Ordinary Time 14, Year C-2010
- The Lord had done great things for us; Oh how happy we were (Ps. 126:3)
In today’s collect prayer, one of two things we ask the Father to do is to “bring us the joy that lasts forever.”
And this joy that lies before us requires, as Heb. 12:13 teaches, that we do as did Jesus, the leader and perfecter of faith on whom our eyes should be fixed. “For the sake of the joy that lay before him he endured the cross, despising its shame, and has taken his seat at the right of the throne of God.”
Clearly, joy, happiness, is inextricably linked with the cross, with suffering, with poverty. This is clear not just in the above-cited passage from the Letter to the Hebrews but also in Jesus’ own teaching that happy are the poor, the hungry and thirsty, those who mourn, those who are hated, excluded, insulted, denounced, persecuted, all on account of the Son of Man and for the sake of righteousness (Mt. 5:3 -12; Lk. 6:20-23). We read, too, in 1 Pt. 4:13: “But rejoice to the extent that you share in the sufferings of Christ, so that when his glory is revealed you may also rejoice exultantly.” And it was an instruction that was embodied, since the apostles did rejoice after being imprisoned, tried before the Sanhedrin and subsequently flogged; “they left the presence of the Sanhedrin, rejoicing that they had been found worthy to suffer dishonor for the sake of the name” (Acts. 5:41).

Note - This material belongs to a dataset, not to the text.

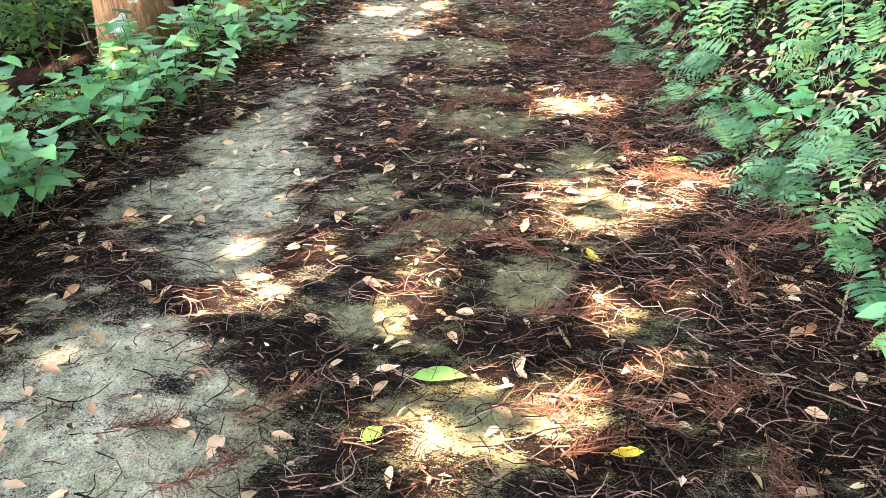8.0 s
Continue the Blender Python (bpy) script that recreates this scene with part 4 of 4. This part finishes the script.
for pts, r in [([(-2.31, 3.7), (-2.05, 3.6), (-1.72, 3.53, 0.03), (-1.57, 3.44, 0.04), (-1.38, 3.3, 0.06)], 0.006), ([(-1.44, 3.03), (-1.41, 3.11), (-1.3, 3.27), (-1.08, 3.37, 0.03), (-0.89, 3.42, 0.06)], 0.009),
               ([(-2.17, 3.16), (-1.99, 3.08), (-1.82, 2.99)], 0.004), ([(-2.62, 2.96), (-2.34, 2.89), (-2.01, 2.83)], 0.004), ([(-2.2, 2.89), (-2.3, 3.09)], 0.011), ([(-1.99, 3.18), (-1.88, 3.13), (-1.79, 3.06)], 0.004),
               ([(-2.78, 5.54), (-2.35, 5.66), (-2.02, 5.52)], 0.006), ([(-2.5, 4.71), (-2.42, 4.6), (-2.43, 4.43), (-2.34, 4.33)], 0.006), ([(-3.38, 4.98), (-3.26, 5.25), (-3.14, 5.32)], 0.006), ([(-2.99, 4.24), (-2.78, 4.16)], 0.007),
               ([(-4.17, 4.19), (-4.02, 4.1), (-3.99, 3.81)], 0.005), ([(-3.02, 9.66), (-2.76, 9.34)], 0.006), ([(-5.84, 13.46), (-5.44, 13.51)], 0.013)]:
    twig(pts, r, "crooked dead twig lying across the track")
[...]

St. Vincent de Paul kept his eyes fixed on Jesus, of course, as evidenced by his holy life and works. Undoubtedly, therefore, he got the Christian message regarding the necessary link between joy and the cross. His teaching too attests to his grasp and embrace of the cross as the guarantee of joy (cf. Robert P. Maloney, C.M., “The Cross in Vincentian Spirituality,” He Hears the Cry of the Poor [Hyde Park, N.Y.: New City Press, 1995] 30-41). In a letter to St. Louise de Marillac, St. Vincent tells her (as cited in ibid., 38): “Well, you are a daughter of the cross. Oh! what a happiness!” Seeing the cross as part of God’s providence, St. Vincent made sure to include in the Common Rules of the Congregation of the Mission, II, 13: “If divine providence ever allows a house or a member of the Congregation of the Mission, or the Congregation itself, to be subjected to, or tested by, slander or persecution … we should ever praise and bless God, and joyfully thank him for it as opportunity for great good, coming down from the Father of lights” (as cited in ibid., 39). St. Vincent’s joy in the cross and his trust in divine providence left him convinced there were no insurmountable barriers. As can be gathered from, “Oh Hope of Israel,” the traditional prayer for vocations in the Congregation of the Mission, St. Vincent surely prayed to the master of the harvest to send laborers for his harvest; but he did not see quantity as an issue. He was confident that the hard work of the few would make up for the lack of numbers and that the Lord’s work would be done not so much by a large number of workers but rather by the faithfulness of the small number of hard workers called by the Lord (cf. [1]; P. Coste, XI, 40). St. Vincent was well aware of the apostle Paul’s “I planted, Apollos watered, but God caused the growth” (1 Cor. 3:6). He was poor as was Mary, the Mother of Jesus, proclaiming God’s tremendous deeds, God’s favor to those sowing in tears (Ps. 126:5), rejoicing in poverty, glorying in the cross of the Lord, rejoicing not so much in possessing some form or other of power but rather in being marked down for heaven for bearing the marks of Jesus.
Sadly, what St. Vincent and the other saints grasped and embraced is a reason for shock and scandal for not a few (1 Cor. 1:18-25). I wonder if I am on side of those who are ready to stay, confessing: “Master to whom shall we go? You have the words of eternal life” (Jn. 6:22-71). Could it be I am one of those who find hard and unacceptable Jesus’ saying and murmur and quarrel accordingly, complaining, “How can this man give us his flesh to eat?”